■ WHAT IS REQUIRED
Exact reproduction of the data is required, with images excluded.
------------------------------------
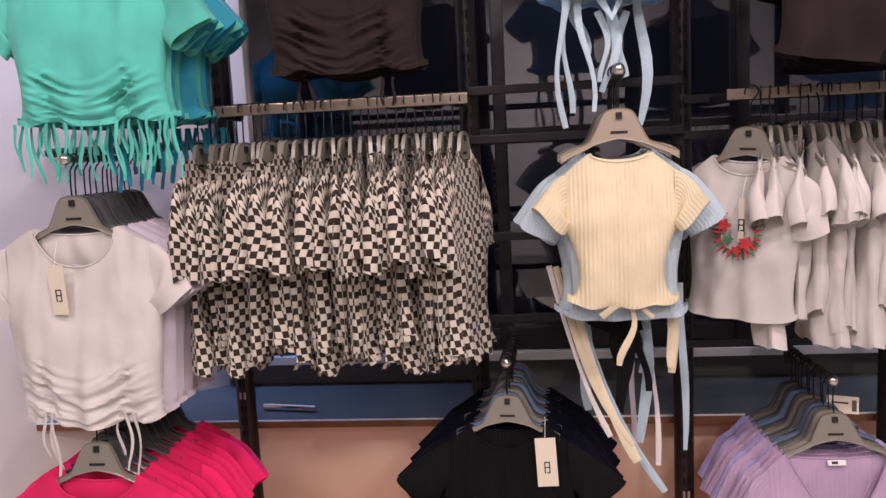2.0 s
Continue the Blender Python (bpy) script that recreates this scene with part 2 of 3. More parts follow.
def text(body, size, material, place, name="lettering", depth=0.0006, squeeze=1.0):
    cu = bpy.data.curves.new(name, "FONT")
    cu.body, cu.size, cu.extrude, cu.align_x, cu.align_y = body, size, depth, "CENTER", "CENTER"
    tmp = bpy.data.objects.new(name, cu)
    scene.collection.objects.link(tmp)
    me = bpy.data.meshes.new_from_object(tmp.evaluated_get(bpy.context.evaluated_depsgraph_get()))
    bpy.data.objects.remove(tmp)
    me.materials.clear()
    me.materials.append(material)
    ob = new(name, me)
    ob.matrix_world = place @ Matrix.Diagonal((squeeze, 1, 1, 1))
    return ob


# ---- the setting ----
part("floor_bed", boxed((-4, -4, -0.12), (4, 3.9, -0.004)), M_GROUT)
bpy.data.objects["floor_bed"].name = "floor"
FLOOR = bpy.data.objects["floor"]
tagged(FLOOR, "pale grey square tiles with dark grout", "floor", kind="structure")
PLAT = [(-1.95, 2.60), (-1.75, 2.42), (-0.95, 2.26), (0.25, 2.265), (0.66, 2.325), (1.412, 2.54), (1.30, 2.83), (1.2, 2.83), (-1.75, 2.83)]
platform = part("platform", prism(PLAT, 0.093, 0.12, 0.005), M_ORANGE)
tagged(platform, "bright orange painted low display platform", "platform", kind="structure")
# added support, coloured black for the shadow beneath the board
part("plinth", prism([(-1.7, 2.60), (-0.9, 2.40), (0.25, 2.40), (0.6, 2.46), (1.3, 2.66), (1.22, 2.81), (-1.7, 2.81)], 0.0, 0.0925), M_BLACK, platform, "recessed plinth, black for the shadow in the gap")
for sx in (-0.62, 0.02, 0.56, 1.02):
    part("seam", boxed((sx, 2.27 + max(0, sx - 0.42) * 0.33, 0.1195), (sx + 0.002, 2.81, 0.1206)), M_EDGE, platform)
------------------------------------
■ WRITTEN SOLUTION
2.0 s
Continue the Blender Python (bpy) script that recreates this scene with part 2 of 3. More parts follow.
def text(body, size, material, place, name="lettering", depth=0.0006, squeeze=1.0):
    cu = bpy.data.curves.new(name, "FONT")
    cu.body, cu.size, cu.extrude, cu.align_x, cu.align_y = body, size, depth, "CENTER", "CENTER"
    tmp = bpy.data.objects.new(name, cu)
    scene.collection.objects.link(tmp)
    me = bpy.data.meshes.new_from_object(tmp.evaluated_get(bpy.context.evaluated_depsgraph_get()))
    bpy.data.objects.remove(tmp)
    me.materials.clear()
    me.materials.append(material)
    ob = new(name, me)
    ob.matrix_world = place @ Matrix.Diagonal((squeeze, 1, 1, 1))
    return ob


# ---- the setting ----
part("floor_bed", boxed((-4, -4, -0.12), (4, 3.9, -0.004)), M_GROUT)
bpy.data.objects["floor_bed"].name = "floor"
FLOOR = bpy.data.objects["floor"]
tagged(FLOOR, "pale grey square tiles with dark grout", "floor", kind="structure")
PLAT = [(-1.95, 2.60), (-1.75, 2.42), (-0.95, 2.26), (0.25, 2.265), (0.66, 2.325), (1.412, 2.54), (1.30, 2.83), (1.2, 2.83), (-1.75, 2.83)]
platform = part("platform", prism(PLAT, 0.093, 0.12, 0.005), M_ORANGE)
tagged(platform, "bright orange painted low display platform", "platform", kind="structure")
# added support, coloured black for the shadow beneath the board
part("plinth", prism([(-1.7, 2.60), (-0.9, 2.40), (0.25, 2.40), (0.6, 2.46), (1.3, 2.66), (1.22, 2.81), (-1.7, 2.81)], 0.0, 0.0925), M_BLACK, platform, "recessed plinth, black for the shadow in the gap")
for sx in (-0.62, 0.02, 0.56, 1.02):
    part("seam", boxed((sx, 2.27 + max(0, sx - 0.42) * 0.33, 0.1195), (sx + 0.002, 2.81, 0.1206)), M_EDGE, platform)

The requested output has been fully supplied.